Spring and summer are busy times of the year. There are new plants to be put in the ground or in pots, bird feeders and birdhouses to be hung, vegetables and flowers to be babied, and lawns to be mowed. And aren’t there always assorted other things that come up? But, with the first brisk mornings of fall, it may seem like all that should be over for the year. If you want to make your yard friendlier for wildlife through the coming months of winter, however, there’s more to be done. Here’s what to do to prepare your yard for wildlife in winter.
Clean and disinfect all nesting boxes. Careful, though—position yourself so you won’t be inhaling any of a box’s contents as you empty it. Better yet, use a face mask or towel over your nose and mouth; there could be tiny parasites in there.
Despite that possibility, don’t apply insecticides or other pesticides to the boxes. Instead, disinfect them using one part bleach to 9 parts water. Rinse and let them dry completely. After that, store them away until early spring or put them back in your yard so birds will have a clean shelter through the winter.
Bird feeders and birdbaths must be periodically cleaned year-round, so fall is a good time to do it again while the weather’s still beautiful. (You can move the job to your garage if the weather becomes inclement, but don’t take them indoors in case there are parasites.) Fortunately, in winter, they won’t need cleaning as often, about every four to six weeks. Place them where they’ll stay through the winter, whether in storage or outdoors.

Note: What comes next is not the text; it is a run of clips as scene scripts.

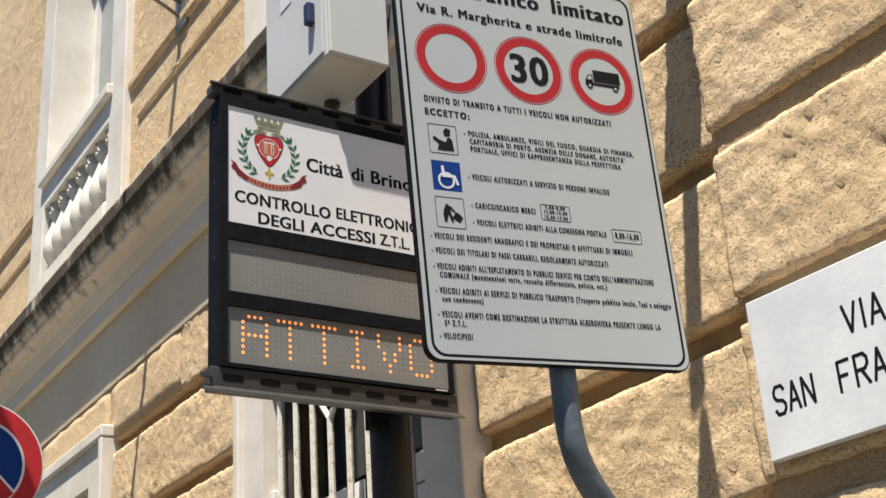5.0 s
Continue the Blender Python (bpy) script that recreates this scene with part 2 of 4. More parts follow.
# near-black that paints the shade of rooms, recesses and slots
SHADEDARK = material("shade_black", (0.010, 0.009, 0.008), 0.9, spec=0.0)
IVY = material("dark_creeper", (0.022, 0.024, 0.014), 0.8, color2=(0.045, 0.045, 0.03), scale=14)
WOOD = material("brown_wood", (0.22, 0.12, 0.06), 0.7, color2=(0.09, 0.045, 0.022), scale=8)
YELLOW = material("yellow_sign", (0.85, 0.68, 0.02), 0.35)
ASPHALT = material("street_paving", (0.105, 0.098, 0.088), 0.9, color2=(0.075, 0.07, 0.062), scale=20, bump=0.4, bump_scale=140)
PAVING = material("paving", (0.19, 0.17, 0.14), 0.85, color2=(0.14, 0.125, 0.10), scale=6, bump=0.3, bump_scale=60)
TAPE = material("paper_tape", (0.31, 0.31, 0.305), 0.7, color2=(0.28, 0.28, 0.275), scale=24)


# ---- helpers for shapes ----
def thing(name, m=None, label="", category="", group="", kind=""):
    ob = new(name)
    ob.empty_display_size = 0.1
    if m is not None:
        ob.matrix_basis = m
    return tagged(ob, label, category, group, kind)


def part(name, bm, mat, parent=None, label="", smooth=False, m=None):
    """Links a bmesh as ONE mesh object under a thing or a part."""
    me = bpy.data.meshes.new(name)
    bmesh.ops.recalc_face_normals(bm, faces=bm.faces)
    bm.to_mesh(me)
    bm.free()
    me.materials.append(mat)
    if smooth:
        me.polygons.foreach_set("use_smooth", [True] * len(me.polygons))
    ob = new(name, me)
    if parent is not None:
        ob.parent = parent
    if m is not None:
        ob.matrix_basis = m
    return tagged(ob, label)


def structure(name, bm, mat, label, category, smooth=False):
    return tagged(part(name, bm, mat, None, "", smooth), label, category, "", "structure")


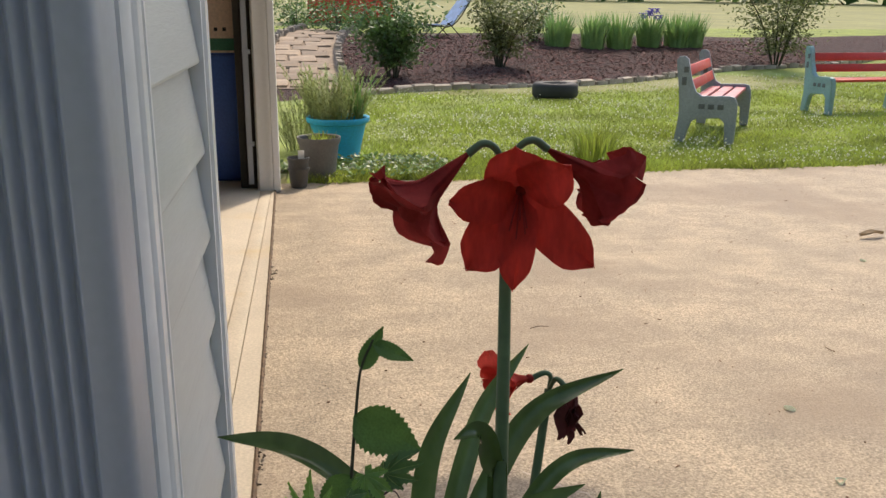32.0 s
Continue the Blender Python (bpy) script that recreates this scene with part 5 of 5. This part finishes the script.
needle_herb("feathery grey-green rosemary in the turquoise pot", (0.64, 6.98, 0.30), 120, 0.44, 0.21, 3)
needle_herb("loose grey-green herb growing beside the garage", (0.38, 7.3, 0.0), 70, 0.62, 0.20, 4)
tuft("spider_plant", "pale arching leaves over the turquoise pot", "house plant", (0.86, 7.02, 0.32), 30, 0.48, 0.03, IRIS_LEAF, 0.020, 1.0, 5)
ivy = thing("weeds", "low green ivy spreading round the pots at the lawn's edge", "weeds", (0.75, 6.25, 0.0))
ivy_bm = bmesh.new()
_q = random.Random(6)
for k in range(900):
    a, r = _q.uniform(0, 6.28), math.sqrt(_q.random())
    p = Vector((0.15 + 0.72 * r * math.cos(a), 0.42 * r * math.sin(a), 0.015 + 0.11 * _q.random() * (1 - 0.6 * r)))
    oval_leaf(1.0, 0.8, 0.15, 0.1, 0.4, Matrix.Translation(p) @ Euler([_q.uniform(-0.2, 0.9), _q.uniform(-0.5, 0.5), _q.uniform(0, 6.28)]).to_matrix().to_4x4() @ Matrix.Scale(_q.uniform(0.022, 0.05), 4), ivy_bm, 3)
tagged(part("foliage", ivy_bm, BUSH_G, ivy), kind="stuff")
tuft("weeds", "weeds sprouting in the grey pot", "weeds", (0.52, 5.98, 0.27), 40, 0.10, 0.10, BLADE, 0.012, 0.8, 7)
tuft("grass_tuft", "tall fresh grass tuft at the driveway's edge", "grass tuft", (2.90, 6.62, 0.0), 260, 0.36, 0.20, BLADE, 0.008, 0.8, 8)
for k, (x, y) in enumerate(((5.95, 18.6), (6.7, 18.4), (7.35, 18.5), (8.2, 18.9), (8.9, 19.0), (9.3, 19.1))):
    tuft("iris_clump", "clump of sword-shaped iris leaves in the mulch bed", "iris", (x, y, rise(x, y)), 190, 0.80, 0.27, IRIS_LEAF, 0.04, 0.45, 20 + k)
IRIS_FLOWER = mat("iris_flower", (0.22, 0.17, 0.55), 0.6, var=0.2, through_light=0.3)
blooms = thing("iris_blooms", "pale violet iris flowers above their leaves", "iris", (8.3, 18.9, rise(8.3, 18.9)))
for k in range(9):
    bm = bmesh.new()
    for j in range(6):
        oval_leaf(0.09, 0.06, 0.2, 0.05, 0.3, pose(RNG.uniform(-0.45, 0.45) * 0 + 0.1 * (k % 5) - 0.25, 0.05 * (k % 3), 0.72 + 0.05 * (k % 4), 40 if j % 2 else -30, 0, 60 * j), bm)
    part("bloom", bm, IRIS_FLOWER, blooms)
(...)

Does winter bring freezing temperatures to your area? If so, is your birdbath heated? Birdbath heaters use very little electricity because they warm the water only enough to keep it liquid. Water is as essential to wildlife in winter as in summer. Sometimes more so—whether everything’s dry or everything’s frozen, it’s all the same for a dehydrated animal, and it can be the difference between life and death. You can find heated birdbaths locally at seed stores or online or buy a separate heater.
Clean plant debris out of ponds and water features. Rotting vegetable matter will deplete oxygen in the water, putting frogs and other helpless hibernating animals at risk.
Leave plant stalks, seedheads, and tall grasses standing through the winter. They’ll add some visual interest to your winter landscape, but, more importantly, wildlife will use them for food and shelter.
Fallen leaves are a great mulch. Leave them where they lay or mulch them with your mower to scatter them 2–3 inches (5–8 cm) deep in your garden. Mulch helps conserve moisture in the soil and adds organic matter. Or, add the leaves to your compost pile.
Do you have a brush pile? If not, start one with the next collection of branches and twigs you rake up. Hide it behind shrubs or elsewhere in your yard where it won’t be a visual bother to you. As you add to it over time, it’ll provide a place for rabbits to hide and for reptiles, amphibians, and insects to hibernate. (It will be used in spring and summer by ground-nesting birds and other wildlife.)
Once you’ve prepared your yard, it’s an excellent time to evaluate your landscape and make plans for the following spring and summer. Consider this:
- Several, if not most, of the plants, shrubs, and trees in your yard should produce food for wildlife in one form or another throughout the year. Do they?
- Do at least some plant varieties provide places for hiding and nesting?
- Evergreens are valuable for year-round shelter. Consider adding one or more.
- Can you convert an area of turfgrass into a butterfly or hummingbird garden?
- Do you have a suitable spot for a small frog pond or water feature? It will be used by numerous wildlife.